If you are still not interested in telling the families HUMAN RIGHTS story (in 2021, 2022, 2023?) maybe you can recommend some one, somewhere that will.
Thank you for your time.
Note* I have video shot earlier this trip (November 2017) where Thu Zad digs through a box of oranges he found in the garbage. He teaches me the Burmese word “orange” in the video, LEM-OH-DEE. You can hear his voice. If I am granted the privilege of giving a talk about the “Families of the Dump” exhibition I would use the video in conjunction with the photograph I am sending you today. I have hours of video and thousands of photographs about the families and their lives.
Note** I must apologize for my tone. I am just so frustrated by the injustices I see, sometimes my anger comes out. How can we live in a world where certain SPECIAL PEOPLE like the Trump family live in golden palaces and even sit on 18k golden toilets, yet others, so many others, like Thu Zad live on food found in garbage dumps. Sometimes it is good to get angry and fight back. Please help me win the fight!
Note *** I should mention my real last name is not Yaum (Yaum = security guard in Thai, my job in Canada). I use a pseudonym because I do not matter, only the people in the photographs are important, this is only about them.

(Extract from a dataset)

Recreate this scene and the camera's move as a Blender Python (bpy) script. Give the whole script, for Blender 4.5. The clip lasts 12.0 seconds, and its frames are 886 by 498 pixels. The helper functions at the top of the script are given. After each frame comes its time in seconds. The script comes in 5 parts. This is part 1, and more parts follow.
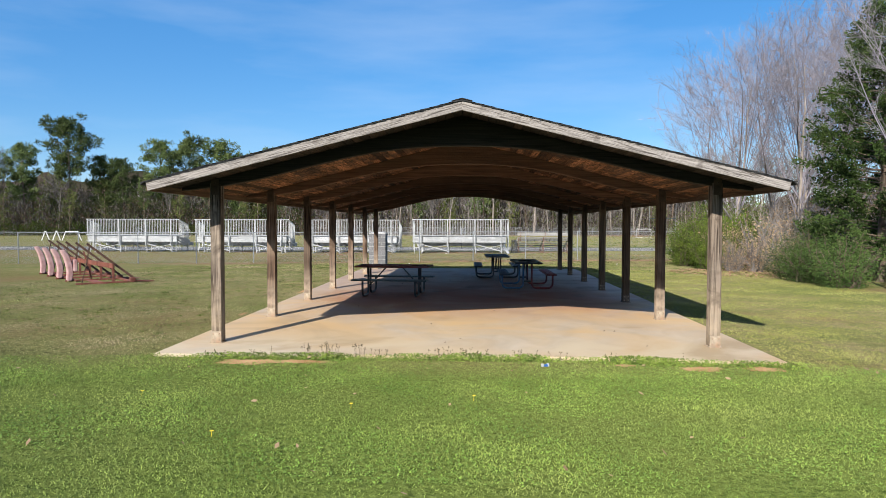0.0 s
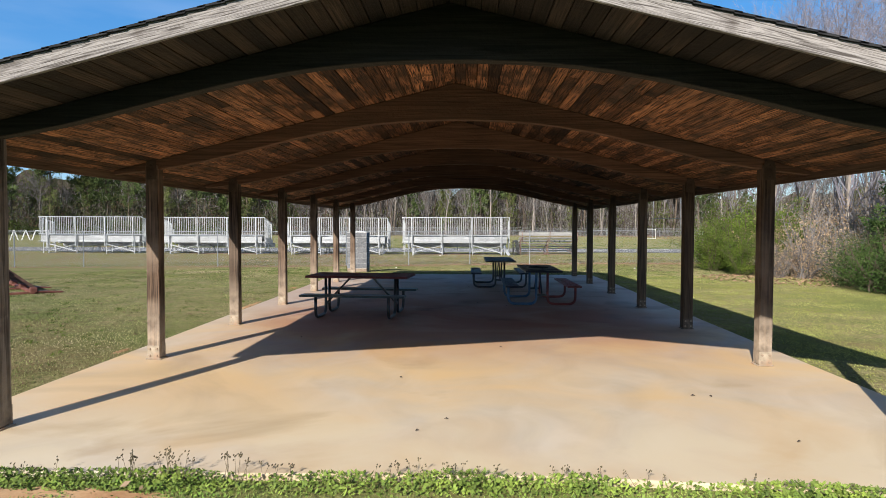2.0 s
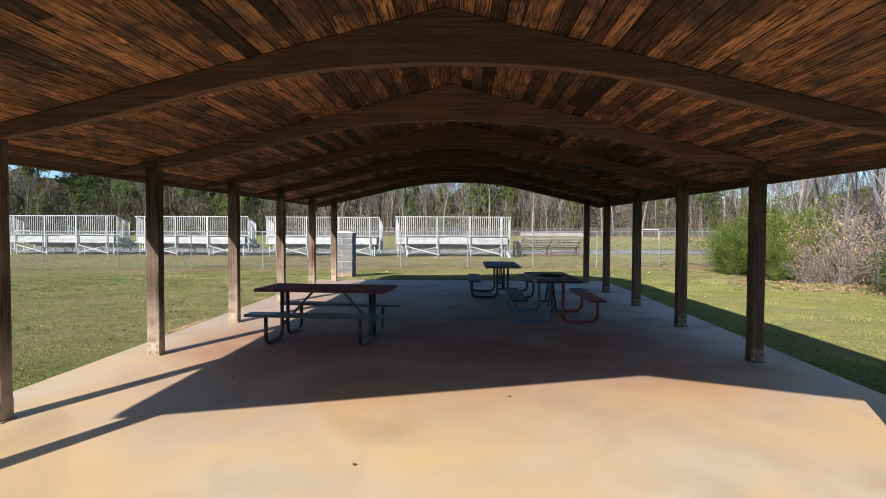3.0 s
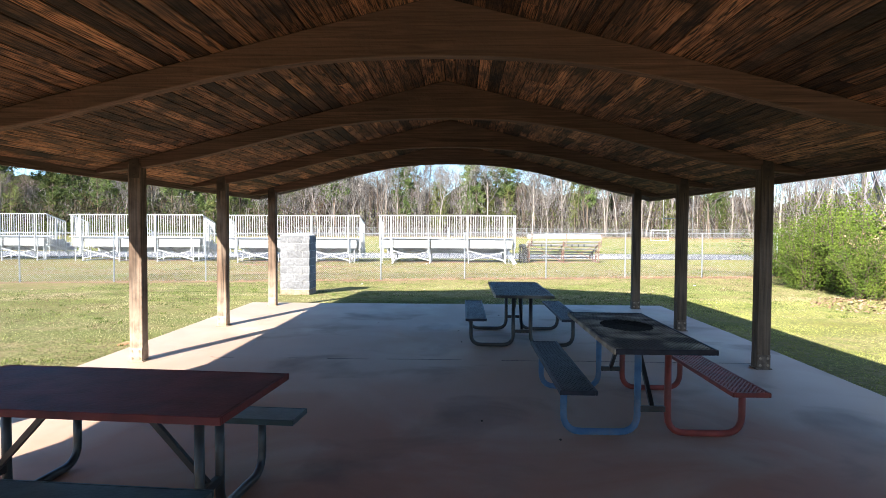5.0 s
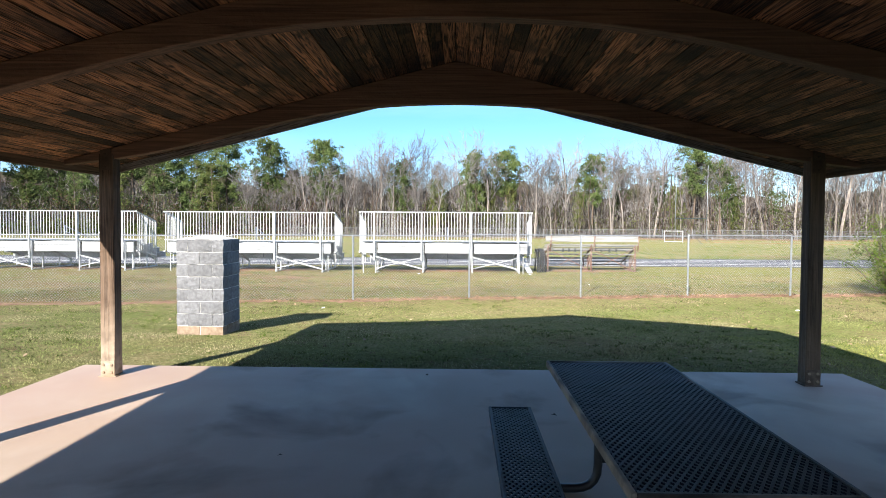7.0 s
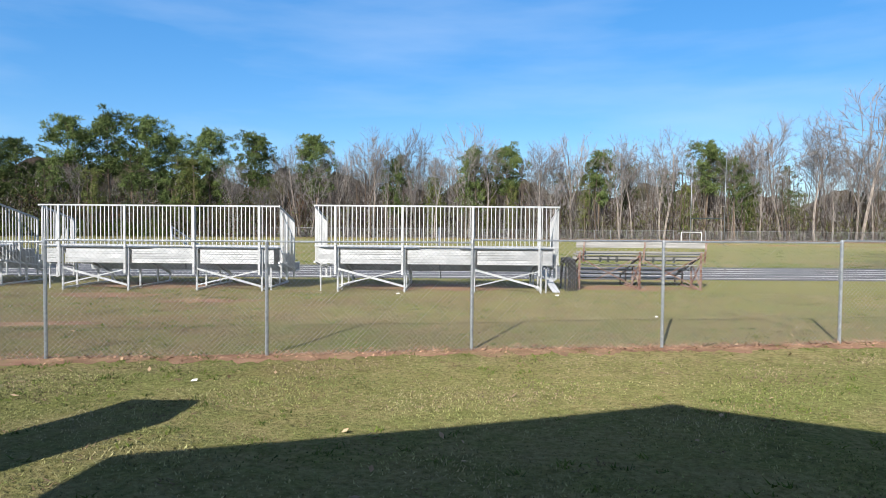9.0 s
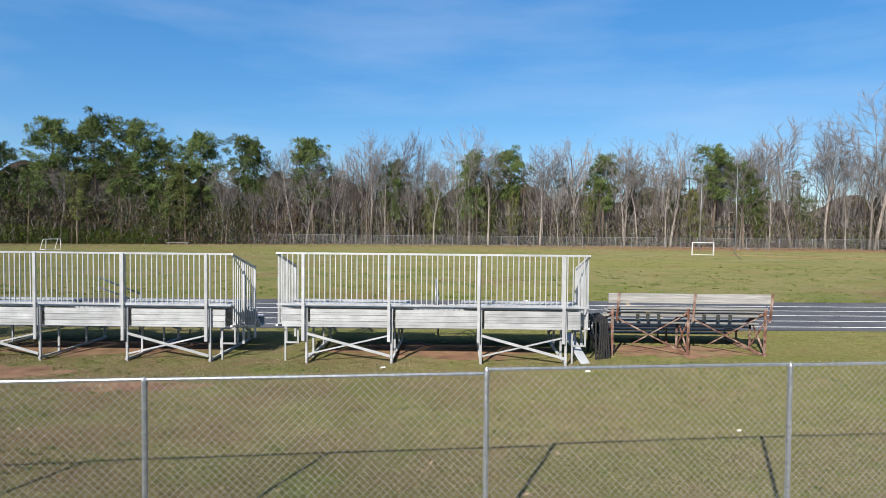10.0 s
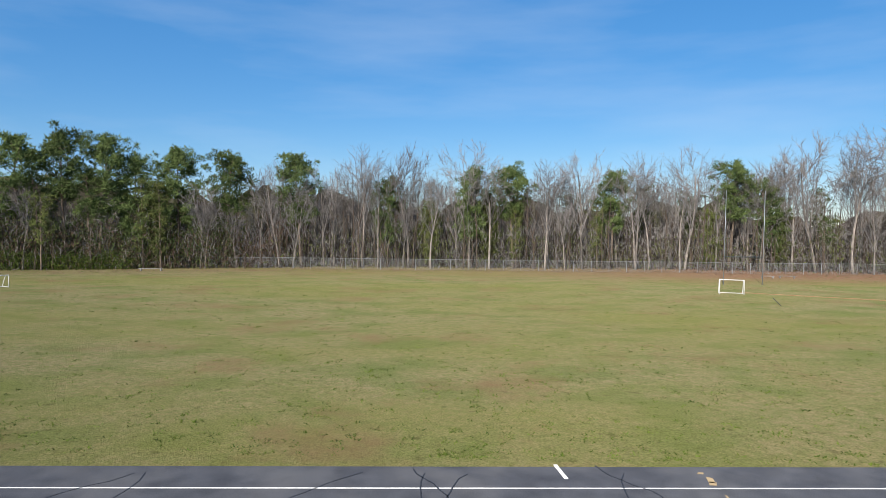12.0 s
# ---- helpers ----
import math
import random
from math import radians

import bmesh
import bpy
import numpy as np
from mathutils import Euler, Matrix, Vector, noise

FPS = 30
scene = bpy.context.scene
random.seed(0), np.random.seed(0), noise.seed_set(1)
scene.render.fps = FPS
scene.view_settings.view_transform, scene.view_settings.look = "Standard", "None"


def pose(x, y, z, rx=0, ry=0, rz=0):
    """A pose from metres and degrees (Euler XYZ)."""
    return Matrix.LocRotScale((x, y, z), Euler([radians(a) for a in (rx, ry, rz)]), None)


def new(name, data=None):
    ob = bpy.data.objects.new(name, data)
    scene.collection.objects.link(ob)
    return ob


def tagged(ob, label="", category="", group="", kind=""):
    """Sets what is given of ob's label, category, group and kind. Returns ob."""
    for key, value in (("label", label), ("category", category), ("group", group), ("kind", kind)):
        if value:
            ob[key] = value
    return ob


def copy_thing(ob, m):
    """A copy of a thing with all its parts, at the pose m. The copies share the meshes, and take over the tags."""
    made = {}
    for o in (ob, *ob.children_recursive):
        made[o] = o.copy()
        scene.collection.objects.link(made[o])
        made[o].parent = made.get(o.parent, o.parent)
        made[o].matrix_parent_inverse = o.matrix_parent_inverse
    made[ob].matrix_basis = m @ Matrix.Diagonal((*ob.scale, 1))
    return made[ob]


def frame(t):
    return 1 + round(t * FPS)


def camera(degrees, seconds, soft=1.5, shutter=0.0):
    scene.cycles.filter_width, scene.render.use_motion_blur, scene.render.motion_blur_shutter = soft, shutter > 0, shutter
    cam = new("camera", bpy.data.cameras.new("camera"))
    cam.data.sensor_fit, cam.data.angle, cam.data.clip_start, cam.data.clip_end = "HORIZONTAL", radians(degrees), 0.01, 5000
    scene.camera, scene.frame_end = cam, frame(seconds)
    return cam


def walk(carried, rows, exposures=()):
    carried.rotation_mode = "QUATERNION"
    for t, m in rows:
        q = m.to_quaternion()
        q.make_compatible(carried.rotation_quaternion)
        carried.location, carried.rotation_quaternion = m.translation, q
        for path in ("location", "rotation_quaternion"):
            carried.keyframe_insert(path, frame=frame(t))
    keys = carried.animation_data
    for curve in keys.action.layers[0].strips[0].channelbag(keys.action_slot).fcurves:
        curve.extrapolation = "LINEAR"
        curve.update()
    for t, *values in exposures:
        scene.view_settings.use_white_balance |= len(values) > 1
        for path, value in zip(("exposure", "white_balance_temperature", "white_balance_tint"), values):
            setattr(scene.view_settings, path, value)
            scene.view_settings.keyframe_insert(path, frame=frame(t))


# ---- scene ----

Note**** Canadians and Americans want to help, you just have to give them a friendly and gentle push sometimes. Before I left Canada in October, people I work with and online friends donated $3400 CAD. I have been able to use that money to buy goods here in Mae Sot Thailand and then hand those items (rubber boots, headlamps, rice, suckers for the kids) directly to those in need. You can see the colourful boots and head lamps in some of the photos I have sent you. The pink boots Thu Zad wears in the orange eating photo were donated by people back home. People can be heroes, they will help others, you just got to give them the chance. Hopefully we can work together to create more heroes.